Grousset, que fez carreira como publicitário mas passou também pela televisão, pela escrita, pelo cinema, evoca a primeira câmara que o tio teve, uma Pathé-Baby de 1924 que “está ali numa prateleira mas que daqui não se consegue ver.” A presença em sua casa da câmara reflecte a sua proximidade com Melville. “Foi ele quem me apresentou ao cinema, ao jazz, à música, ao circo. Sempre fui muito próximo dele, mas oficialmente, trabalhei muito pouco com ele. Comecei como assistente na primeira versão do Segundo Fôlego, em 1964, que foi interrompida porque ao fim de três-quatro semanas de trabalho o produtor deixou de pagar à equipa. O casting mudou, e quando o filme recomeçou com outro produtor eu já tinha aceite um cargo de assistente noutra produção.” Mas a proximidade familiar nunca se perdeu. “Havia momentos em que eu era praticamente o seu assistente particular”, “câmara de eco” sobre actores, ideias, projectos. O universo Melville, percebe-se, não lhe é estranho:

“Falou-se muito do realismo de Melville, mas é falso!”, diz peremptoriamente. “Jean-Pierre detestava o realismo. 'É realismo que quer? Então vá ver um documentário! O cinema não é o realismo, não é a vida.'. O realismo dele era o cinema. Se quiser, a sua visão do mundo é aquela que se tem quando se olha pelo óculo de uma câmara: o mundo inteiro desaparece, só existe aquilo que se vê no enquadramento. E ele tinha essa visão, mesmo sem câmara. Ele pensava cinema, dormia cinema, via cinema, vivia cinema.” Grousset evoca a semana de licença em Londres que Melville teve antes de se juntar às forças de libertação do general de Gaulle – “nessa semana ele viu 27 filmes! Nem com a guerra parou!”.

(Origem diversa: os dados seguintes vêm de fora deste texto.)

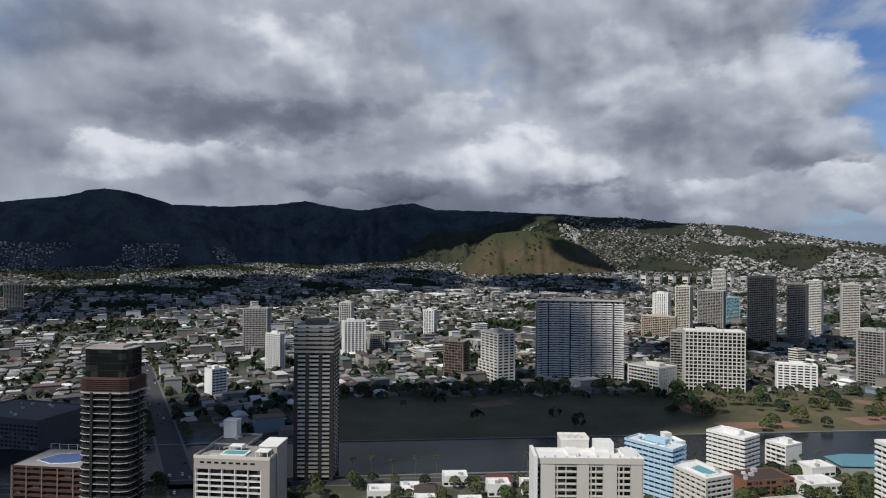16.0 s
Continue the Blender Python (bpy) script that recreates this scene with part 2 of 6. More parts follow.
PINK = surface("salmon_pink_stucco", (0.68, 0.43, 0.36), var=0.12)
ROSE = surface("rose_paint", (0.56, 0.37, 0.32), var=0.09)
OLIVE = surface("olive_cream_paint", (0.43, 0.41, 0.27), var=0.09)
DUSK = surface("pinkish_brown_paint", (0.40, 0.335, 0.29), var=0.09)
MAROON = surface("maroon_paint", (0.13, 0.065, 0.06), var=0.10)
BROWN = surface("brown_concrete", (0.15, 0.115, 0.09), var=0.16)
DBROWN = surface("dark_brown_concrete", (0.065, 0.048, 0.038), var=0.18)
BRICK = surface("red_brown_concrete", (0.22, 0.10, 0.065), var=0.14)
CONCRETE = surface("grey_concrete", (0.36, 0.345, 0.32), streak=0.08, var=0.14)
DCONC = surface("dark_grey_concrete", (0.17, 0.17, 0.17), streak=0.06, var=0.14)
GREYGREEN = surface("grey_green_concrete", (0.28, 0.31, 0.27), var=0.10)
BLUEPAINT = surface("pale_blue_paint", (0.38, 0.54, 0.66), var=0.08)
TEAL = surface("teal_metal_roof", (0.10, 0.22, 0.27), var=0.12, rough=0.5)
CYAN = surface("turquoise_paint", (0.05, 0.42, 0.44), var=0.08)
BLUEGREY = surface("blue_grey_panel", (0.22, 0.36, 0.42), var=0.08)
# matte near-black: the shade inside openings, painted as a colour
VOID = surface("painted_opening_shade", (0.012, 0.011, 0.010), rough=0.95, spec=0.05)
GREYBEIGE = surface("grey_beige_concrete", (0.44, 0.425, 0.39), var=0.08)
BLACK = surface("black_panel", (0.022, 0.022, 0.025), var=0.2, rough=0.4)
SILVER = surface("light_grey_metal", (0.46, 0.48, 0.49), var=0.07, rough=0.5)
ROOFW = surface("white_membrane_roof", (0.70, 0.69, 0.66), var=0.14, size=9)
ROOFG = surface("grey_gravel_roof", (0.36, 0.35, 0.33), var=0.24, size=5)
ROOFB = surface("brown_shingle_roof", (0.060, 0.043, 0.036), var=0.3, size=3, bump=0.1)
ROOFD = surface("dark_metal_roof", (0.075, 0.072, 0.075), var=0.2)
ASPHALT = surface("asphalt", (0.045, 0.045, 0.047), var=0.25, size=14, rough=0.9)
KERB = surface("grey_pavement", (0.13, 0.128, 0.12), var=0.3, size=8)
PAVING = surface("pale_paving", (0.28, 0.27, 0.25), var=0.2, size=8)
SAND = surface("beach_sand", (0.50, 0.46, 0.38), var=0.12, size=20)
LAWN = surface("lawn", (0.040, 0.055, 0.022), var=0.35, size=30, rough=0.95, bump=0.3)
FIELD = surface("mown_field", (0.125, 0.117, 0.055), var=0.55, size=50, rough=0.95)
DRYLAWN = surface("dry_lawn", (0.088, 0.079, 0.040), var=0.6, size=40, rough=0.95, bump=0.3)
EARTH = surface("red_earth", (0.20, 0.118, 0.078), var=0.3, size=20, rough=0.95)
BARK = surface("bark", (0.12, 0.09, 0.06), var=0.3, size=1)
POOL = surface("pool_water", (0.09, 0.32, 0.36), var=0.06, rough=0.1)
GL = glazing("dark_window_glass", (0.014, 0.016, 0.019), (0.18, 0.17, 0.155), share=0.3)
GLB = glazing("bluish_window_glass", (0.022, 0.032, 0.038), (0.20, 0.24, 0.25), share=0.45)
GLG = glazing("grey_green_window_glass", (0.03, 0.045, 0.045), (0.30, 0.34, 0.33), share=0.6)
GLW = glazing("curtained_window_glass", (0.04, 0.04, 0.04), (0.36, 0.34, 0.30), share=0.6)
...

A guerra, a experiência da Segunda Guerra Mundial em que combateu na Resistência, tornou-se no leme e no lema que norteou as suas histórias. O código de honra, a lealdade, a camaradagem, o companheirismo – tudo heranças do seu tempo de guerra, que recriou de modo muito íntimo no seu filme mais pessoal, O Exército das Sombras (1967), adaptação do romance de Joseph Kessel sobre o quotidiano dos resistentes. “Ele tinha uma nostalgia enorme da guerra,” diz Grousset. “Dizia-me que era a sua melhor memória, porque foi onde encontrou pessoas reais, homens a sério, gente de quem se tornou amigo. Ele viu tudo. E tudo isso se reencontra nos seus filmes, sejam eles de gangsters ou de guerra.” Todos eles são, escusado será dizer, filmes de homens v– não por nenhum marialvismo gratuito ou abusivo ou provocador, apenas porque eram essas as regras do jogo como ele o aprendera, conhecera e entendera. “A magia de Jean-Pierre estava no modo como descrevia os homens. Era um ser solitário, um homem da noite. Não gostava de multidões nem de se misturar com as pessoas. Tinha o seu clã, a sua família, os seus amigos próximos, e ficava por aí. Mas sim, esse código de honra vem da guerra. Disse-nos uma vez que, na véspera da batalha de Monte Cassino, jurou a si próprio que, se sobrevivesse, teria um estúdio seu. E teve-o.”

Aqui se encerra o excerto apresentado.